Total nickel-in-concentrate production for the quarter was also up by 16% on the previous quarter, to 8 358 t, while copper-in-concentrate production was up by 29% to 2 524 t.

Sales revenue in the quarter declined by 7%, to A$235.7-million on the back of lower sales volumes from Forrestania as a result of lower trucking availability, however, profits after tax increased by 22% to A$412.3-million.

“It has been another strong quarter demonstrating the financial strength of the company. Our results include earnings before interest, tax, depreciation and amortisation (Ebitda) of A$533-million and net profit after tax of A$412-million, both of which are quarterly records for IGO, as well as significant progress on various growth projects across the business,” said acting CEO Matt Dusci.

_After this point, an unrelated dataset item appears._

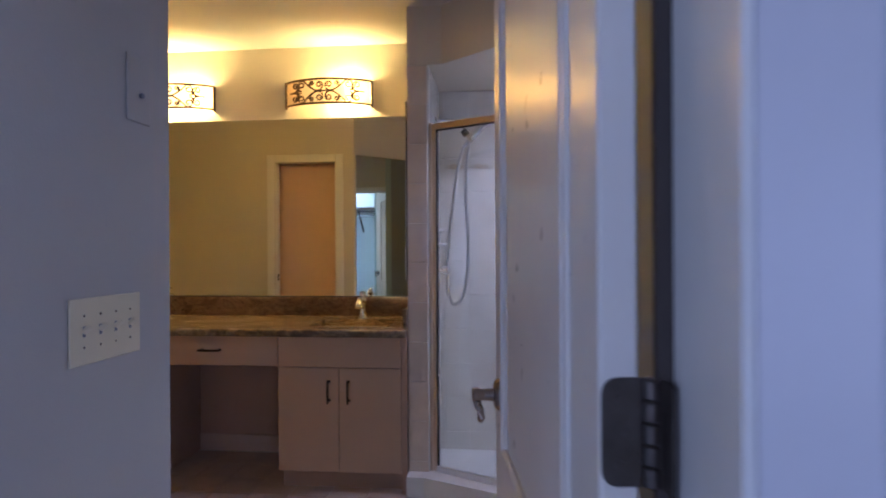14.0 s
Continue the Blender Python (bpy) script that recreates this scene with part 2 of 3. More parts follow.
def lathe(bm, profile, origin=(0, 0, 0), axis="z", segs=20):
    """Turns (radius, height) pairs about an axis."""
    o = Vector(origin)
    ring = []
    for r, h in profile:
        row = []
        for s in range(segs):
            a = 6.28318 * s / segs
            p = (r * math.cos(a), r * math.sin(a), h)
            q = {"z": p, "y": (p[0], p[2], p[1]), "x": (p[2], p[0], p[1])}[axis]
            row.append(bm.verts.new(o + Vector(q)))
        ring.append(row)
    for a, c in zip(ring, ring[1:]):
        for s in range(segs):
            bm.faces.new((a[s], a[(s + 1) % segs], c[(s + 1) % segs], c[s]))
    bm.faces.new(ring[0][::-1])
    bm.faces.new(ring[-1])


def prism(outline, z0, z1):
    """An upright solid over a plan outline."""
    bm = bmesh.new()
    lo = [bm.verts.new((x, y, z0)) for x, y in outline]
    hi = [bm.verts.new((x, y, z1)) for x, y in outline]
    n = len(outline)
    bm.faces.new(lo[::-1])
    bm.faces.new(hi)
    for k in range(n):
        bm.faces.new((lo[k], lo[(k + 1) % n], hi[(k + 1) % n], hi[k]))
    return bm


def finish(bm, name, material, smooth=False):
    bmesh.ops.recalc_face_normals(bm, faces=bm.faces)
    me = bpy.data.meshes.new(name)
    bm.to_mesh(me)
    bm.free()
    me.materials.append(material)
    if smooth:
        me.shade_smooth()
        me.set_sharp_from_angle(angle=radians(40))
    return me


def part(name, bm, material, parent, label="", smooth=False):
    ob = new(name, finish(bm, name, material, smooth))
    ob.parent = parent
    if label:
        ob["label"] = label
    return ob


def thing(name, label, category, at=None, group="", kind=""):
    ob = new(name)
    if at is not None:
        ob.matrix_basis = at if isinstance(at, Matrix) else Matrix.Translation(at)
    return tagged(ob, label, category, group, kind)


def structure(name, bm, material, label, category, smooth=False):
    return tagged(new(name, finish(bm, name, material, smooth)), label, category, kind="structure")


# ---- the setting ----
CEIL = 2.51
WALL_Y = 3.735
wall_north = structure("wall_north", boxes((-4.4, 1.03, WALL_Y, WALL_Y + 0.12, -0.1, CEIL)), wall_paint_warm_lit, "bathroom wall behind the vanity, its paint warmed for lamplight", "wall")
wall_west = structure("wall_west", boxes((-4.52, -4.4, 1.0, WALL_Y + 0.12, -0.1, CEIL)), wall_paint_warm_lit, "wall beyond the bathtub, its paint warmed for reflected light", "wall")
wall_opposite = structure("wall_opposite", boxes((-4.4, -2.143, 1.91, 2.0, 0, CEIL), (-1.562, -1.41, 1.91, 2.0, 0, CEIL), (-2.143, -1.562, 1.91, 2.0, 2.06, CEIL)), wall_paint, "cream painted wall with a doorway to the toilet room", "wall")
wall_diagonal = structure("wall_diagonal", prism([(-0.967, 1.570), (-1.397, 2.0), (-1.409, 2.0), (-1.409, 1.92), (-1.00, 1.50)], 0, CEIL), wall_paint, "angled wall that carries a tall mirror", "wall")
wall_hall = structure("wall_hall", prism([(-0.945, 0.535), (-0.845, 0.535), (-0.845, 1.515), (-0.851, 1.522), (-0.966, 1.571), (-1.00, 1.50), (-0.945, 1.44)], 0, CEIL), wall_paint_dim, "wall beside the bathroom entrance, its paint darkened for weak light", "wall")
wall_entry = structure("wall_entry", boxes((-1.2, -0.78, 0.535, 0.655, 0, CEIL), (0.105, 0.378, 0.535, 0.655, 0, CEIL), (-0.78, 0.105, 0.535, 0.655, 2.06, CEIL)), bedroom_paint_dim, "bedroom wall with the bathroom doorway, paint dimmed against daylight", "wall")
bm = bmesh.new()
lathe(bm, [(0.010, 0), (0.010, CEIL)], (0.378, 0.545, 0), "z", 32)
structure("bullnose_corner", bm, bedroom_paint_dim, "rounded plaster corner of the bedroom wall", "wall", True)
wall_return = structure("wall_return", boxes((0.3785, 0.388, 0.545, 0.6555, 0, CEIL), (0.27, 0.388, 0.6555, 1.98, 0, CEIL)), bedroom_paint_dim, "return wall, its paint dimmed against daylight", "wall")
structure("wall_bedroom", boxes((1.36, 2.89, 2.30, 2.42, 0, CEIL)), teal_paint, "pale teal bedroom wall with a light switch", "wall")
structure("wall_bedroom_stub", boxes((0.388, 1.03, 1.95, 2.07, 0, CEIL)), teal_paint, "short pale teal wall beside the passage", "wall")
# Added lintel: covers part of the bedroom ceiling that would show too bright.
structure("added_lintel", boxes((2.89, 5.2, 2.30, 2.42, 2.06, CEIL)), teal_paint, "pale teal lintel added to cover the bright ceiling", "wall")
wall_bedroom_side = structure("wall_bedroom_side", boxes((2.77, 2.89, 2.42, 5.2, 0, CEIL)), teal_paint, "pale teal side wall of the bedroom", "wall")
wall_east = structure("wall_east", boxes((0.905, 1.025, 1.98, 2.09, 0, CEIL), (0.905, 1.025, 2.80, WALL_Y + 0.12, 0, CEIL), (0.905, 1.025, 2.09, 2.80, 2.0, CEIL)), wall_paint, "painted and tiled wall with the closet doorway", "wall")
# Back wall set close behind the doorway so the vanity lamps brighten it.
structure("wall_doorway_back", boxes((-2.30, -1.51, 1.74, 1.80, 0, CEIL), (-2.30, -2.25, 1.80, 1.91, 0, CEIL), (-1.56, -1.51, 1.80, 1.91, 0, CEIL)), peach_paint, "peach painted walls set shallow behind the doorway to catch lamplight", "wall")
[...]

“Production from Greenbushes was marginally lower quarter on quarter, however strong lithium prices drove record revenue and Ebitda, with Ebitda margins exceeding 90%. Higher costs, as previously guided, reflect lower production and the impact of some inflationary pressures.

“The ramp-up at Kwinana is making steady progress, with production increasing quarter on quarter as the site team diligently works through rectification works necessary to achieve our ramp-up plan. The next milestone will be a shutdown planned for this coming quarter which will address rectifications relating to materials handling equipment which are required to achieve improved throughput,” said Dusci.

“Results from our nickel business were mixed. Nova has recovered well from the power station fire in December and remains on track to deliver within our restated guidance range, despite some ongoing operational difficulties related to power reliability. Meanwhile, Forrestania experienced ore availability and trucking issues, which affected both production and sales.

“From a growth perspective, the Cosmos development project is progressing toward first production, which we expect to achieve in the September quarter. Additionally, we recently announced the allocation of land by the Western Australian government at Kwinana for our proposed integrated battery material facility, marking an important milestone in IGO’s downstream nickel strategy.”

Key project schedule dates at Cosmos remain in line with guidance, with commercial production still scheduled to be near the end of the September 2023 quarter and completion of the shaft and shaft infrastructure at the end of the December 2023 quarter.

While Cosmos has also experienced significant cost pressures, the total project cost estimate is maintained in the range of A$795-million to A$825-million, resulting in a forecast project cost to complete as at April 1 of between A$253-million and A$283-million, on an incurred basis.

Meanwhile, IGO on Friday flagged a non-cash impairment on the assets acquired via the Western Areas transaction in its 2023 full-year accounts.

“While we are not yet in a position to advise the quantum or range of this impairment, we are working diligently to complete these estimates and will update the market during the June quarter,” Dusci said.